La cessione sistematica dei diritti d’autore ai grandi editori operava, diceva Aaron, una vera e propria privatizzazione della conoscenza e generava dei paywall – delle barriere di pedaggio– che avevano il solo fine di aumentare sempre di più i profitti di quelle società.

Aaron incolpava, in primis, gli accademici stessi. I professori, scriveva, sanno benissimo come questa privatizzazione di tutta l’attività di ricerca finanziata con fondi pubblici sia sbagliata in origine, ma sono, comunque, condizionati, nel loro futuro accademico, da un simile meccanismo e, soprattutto, dalla possibilità di pubblicare su riviste riconosciute come prestigiose e che sono offerte a pagamento. Per cui continuano ad alimentare questo mercato.

Questo il motivo per cui, nel suo Guerrilla Manifesto, inviterà a liberare tutta la letteratura scientifica mondiale e agirà di conseguenza almeno in due occasioni, con PACER e poi, più specificamente, con JSTOR.

Il governo, come si diceva, è intervenuto pesantemente nel caso JSTOR, anche perché era consapevole che si stava toccando un ambito commerciale particolarmente delicato: non vi era, soltanto, il timore degli hacker e delle loro azioni, ma era coinvolta, anche, la potentissima industria del copyright e degli editori commerciali, che chiedeva esplicitamente da tempo un intervento sempre più restrittivo del legislatore. La violazione dei diritti d’autore doveva, pertanto, essere considerata un crimine sempre più grave.

Ultimo, ma non ultimo, Aaron notò come in alcuni casi vi fosse un doppio pagamento: l’autore pagava per pubblicare su una rivista prestigiosa e, subito dopo, l’editore domandava all’università o al centro di ricerca di quell’autore un secondo pagamento per accedere ad altri articoli di quella rivista non open acess. Si era creato un circolo vizioso, insomma, dal quale era complicatissimo uscire.

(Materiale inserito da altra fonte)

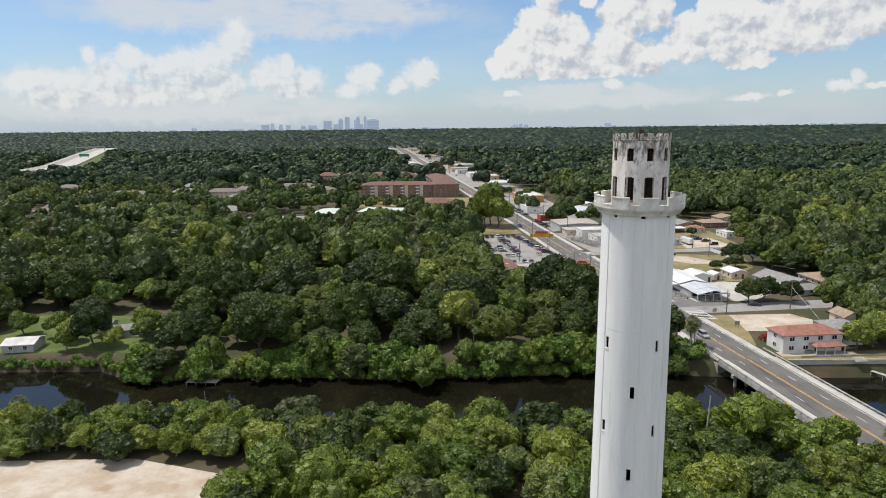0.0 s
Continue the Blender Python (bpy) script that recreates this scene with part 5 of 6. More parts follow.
def build_signs():
    # dealer's upper sign: two rows of lettering, the first a name shown as bars
    s = thing("dealer_sign", pose(53.0, 343.5, 0, 0, 0, -4), "faded orange two-row dealer sign on steel posts", "sign")
    for x in (-3.4, 3.4):
        part("post", rodded((x, 0.25, 0), (x, 0.25, 10.4), 0.14, 0.12, 8), STEEL, s)
    b = part("board", boxed(-6.3, -0.15, 7.1, 6.3, 0.15, 9.0, bevel=0.04), SIGN_ORANGE, s, "faded orange board")
    letters("lettering", "AUTO SALES", 1.75, pose(0, -0.19, 8.02, 90, 0, 0), b, SIGN_YELLOW)
    part("name_board", boxed(-3.6, -0.12, 9.05, 3.6, 0.12, 10.6, bevel=0.04), SIGN_ORANGE, s)
    for k in range(4):
        part("bar", boxed(-2.8 + k * 1.5, -0.2, 9.25, -1.7 + k * 1.5, -0.125, 10.4), SIGN_RED, s)
    # the lower sign by the fence
    s = thing("lot_sign", pose(58.7, 270.2, 0, 0, 0, 6), "orange and red lot sign with a dark board below", "sign")
    for x in (-2.9, 2.9):
        part("post", rodded((x, 0.2, 0), (x, 0.2, 9.0), 0.13, 0.13, 8), BLACK, s)
    part("board", boxed(-4.3, -0.15, 6.6, 4.3, 0.15, 8.4, bevel=0.04), SIGN_YELLOW, s, "yellow-orange board")
    for k in range(4):
        part("bar", boxed(-3.6 + k * 1.9, -0.2, 6.85, -2.2 + k * 1.9, -0.155, 8.15), SIGN_RED, s)
    bm = bmesh.new()
    v = [bm.verts.new((x, y, z)) for y in (-0.14, 0.14) for x, z in ((-2.6, 8.45), (2.6, 8.45), (1.8, 9.3), (0, 9.6), (-1.8, 9.3))]
    bm.faces.new(v[:5]), bm.faces.new(v[5:][::-1])
    for i in range(5):
        bm.faces.new((v[i], v[5 + i], v[5 + (i + 1) % 5], v[(i + 1) % 5]))
    bmesh.ops.recalc_face_normals(bm, faces=bm.faces)
    part("crest", bm, SIGN_RED, s, "red arched crest")
    part("notice_board", boxed(-2.7, -0.1, 3.0, 2.7, 0.1, 6.3), BLACK, s, "dark notice board")
    # small signs
    for x, y, rz in ((95.9, 203.6, 8), (94.8, 218.8, 20)):
        q = thing("blank_sign", pose(x, y, 0, 0, 0, rz), "weathered grey roadside sign on two posts", "sign")
        part("board", boxed(-0.9, -0.05, 1.3, 0.9, 0.05, 2.6, bevel=0.01), STEEL, q)
        for e in (-0.6, 0.6):
            part("post", boxed(e - 0.05, 0.05, 0, e + 0.05, 0.13, 2.4), STEEL, q)
    q = thing("dry_bush", pose(99.0, 191.5, 0), "reddish dry bush with a red flower head", "bush")
    bm = bmesh.new()
    rng = random.Random(2)
    for k in range(160):
        a, r, z = rng.uniform(0, 6.28), rng.uniform(0, 2.0), rng.uniform(0.1, 2.2)
        r *= 1 - 0.3 * z / 2.2
        block(bm, -0.2, -0.2, -0.02, 0.2, 0.2, 0.02, 0, 0, pose(r * math.cos(a), r * math.sin(a), z, rng.uniform(0, 180), rng.uniform(0, 180), 0))
    part("twigs", bm, surface("dry_leaf", (0.16, 0.07, 0.05), (0.26, 0.12, 0.07), 1.5, 0.9, island=0.3), q)
    bm = bmesh.new()
    for k in range(40):
        block(bm, -0.16, -0.16, -0.02, 0.16, 0.16, 0.02, 0, 0, pose(-0.6 + rng.uniform(-0.6, 0.6), -0.8 + rng.uniform(-0.5, 0.5), 2.0 + rng.uniform(-0.3, 0.3), rng.uniform(0, 180), rng.uniform(0, 180), 0))
    part("blossom", bm, plain("red_blossom", (0.6, 0.04, 0.02), 0.6), q, "bright red blossom")


build_signs()


def utility_pole(m, h, arms=1, lamp=False):
    p = thing("utility_pole", m, "tall weathered wooden utility pole with crossarms" if arms else "slim dark street pole beside the road", "utility pole", "utility poles")
    part("pole", rodded((0, 0, 0), (0, 0, h), 0.19, 0.13, 8), POLE_WOOD, p)
    for k in range(arms):
        arm = part("crossarm", boxed(-1.3, -0.07, h - 0.6 - k * 1.1, 1.3, 0.07, h - 0.46 - k * 1.1), POLE_WOOD, p)
        for x in (-1.15, -0.6, 0.6, 1.15):
            part("insulator", rodded((x, 0, h - 0.46 - k * 1.1), (x, 0, h - 0.26 - k * 1.1), 0.05, 0.04, 6), STEEL, arm)
    if lamp:
        a = part("lamp_arm", rodded((0, 0, h - 0.3), (-2.2, 0, h + 0.2), 0.05, 0.04, 6), STEEL, p)
        part("lamp_head", boxed(-2.75, -0.16, h + 0.12, -2.1, 0.16, h + 0.28, bevel=0.03), STEEL, a)
    else:
        part("transformer", rodded((0.28, 0, h - 2.6), (0.28, 0, h - 1.7), 0.22, 0.22, 10), STEEL, p)
    return p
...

La morte di Aaron, e la sua passione per l’open access, ispirarono altri attivisti e, in particolare, galvanizzarono il progetto alla base di un respository denominato Sci-Hub, che si prefissò di “raccogliere il testimone” e di liberare tutta la letteratura scientifica mondiale, mettendo in linea decine di milioni di articoli di riviste e utilizzando, anche, sistemi di archiviazione decentralizzata a causa delle pressioni legali.

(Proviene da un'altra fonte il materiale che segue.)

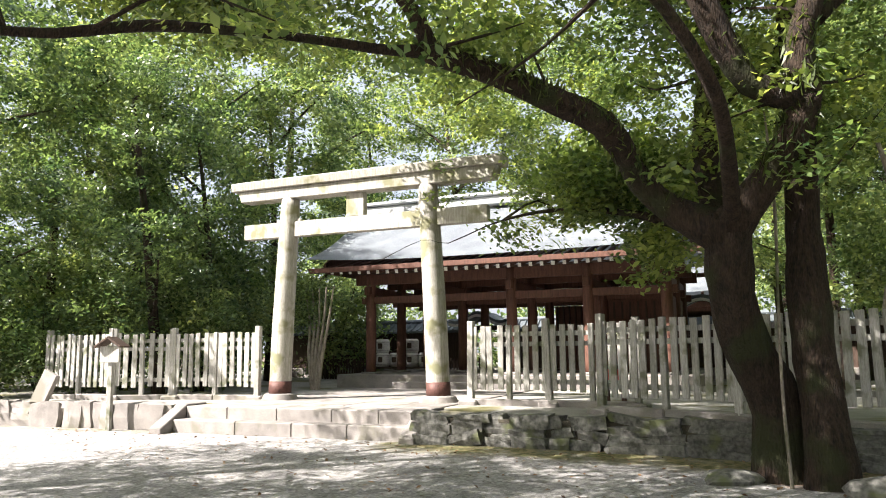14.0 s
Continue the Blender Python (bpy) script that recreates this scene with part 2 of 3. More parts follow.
def leaves_mesh(name, pos, size, mat, up=0.6, droop=0.15, slim=0.5, per=0):
    """Each leaf is a small folded blade at one of the given places; the leaves of one spray, per in number, lean alike."""
    k = len(pos)
    nrm = rng.normal(size=(k, 3))
    if per:
        nrm = 0.55 * nrm + 0.8 * np.repeat(rng.normal(size=(k // per, 3)), per, axis=0)
    nrm[:, 2] = np.abs(nrm[:, 2]) + up
    nrm /= np.linalg.norm(nrm, axis=1)[:, None]
    d = np.cross(nrm, rng.normal(size=(k, 3)))
    d /= np.linalg.norm(d, axis=1)[:, None] + 1e-9
    d[:, 2] -= droop
    s = np.cross(nrm, d)
    L = (size * rng.uniform(0.6, 1.3, k))[:, None]
    w = L * slim * 0.5
    v = np.stack([pos - d * L * 0.5, pos + s * w + nrm * L * 0.06, pos + d * L * 0.5, pos - s * w + nrm * L * 0.06], 1).reshape(-1, 3)
    me = bpy.data.meshes.new(name)
    me.vertices.add(4 * k), me.loops.add(4 * k), me.polygons.add(k)
    me.vertices.foreach_set("co", v.astype(np.float32).ravel())
    me.loops.foreach_set("vertex_index", np.arange(4 * k, dtype=np.int32))
    me.polygons.foreach_set("loop_start", np.arange(0, 4 * k, 4, dtype=np.int32))
    me.update(calc_edges=True)
    me.materials.append(mat)
    return me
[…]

Alexandra Elbakyan, studentessa in Kazakistan, si rese conto, a un certo punto, come l’università che stava frequentando non potesse permettersi di pagare l’abbonamento a molte delle riviste che lei aveva necessità di consultare. Decise, allora, di scaricare sistematicamente articoli – domandando, anche, credenziali ad altri studiosi stranieri – per poi raggrupparli nel suo archivio online.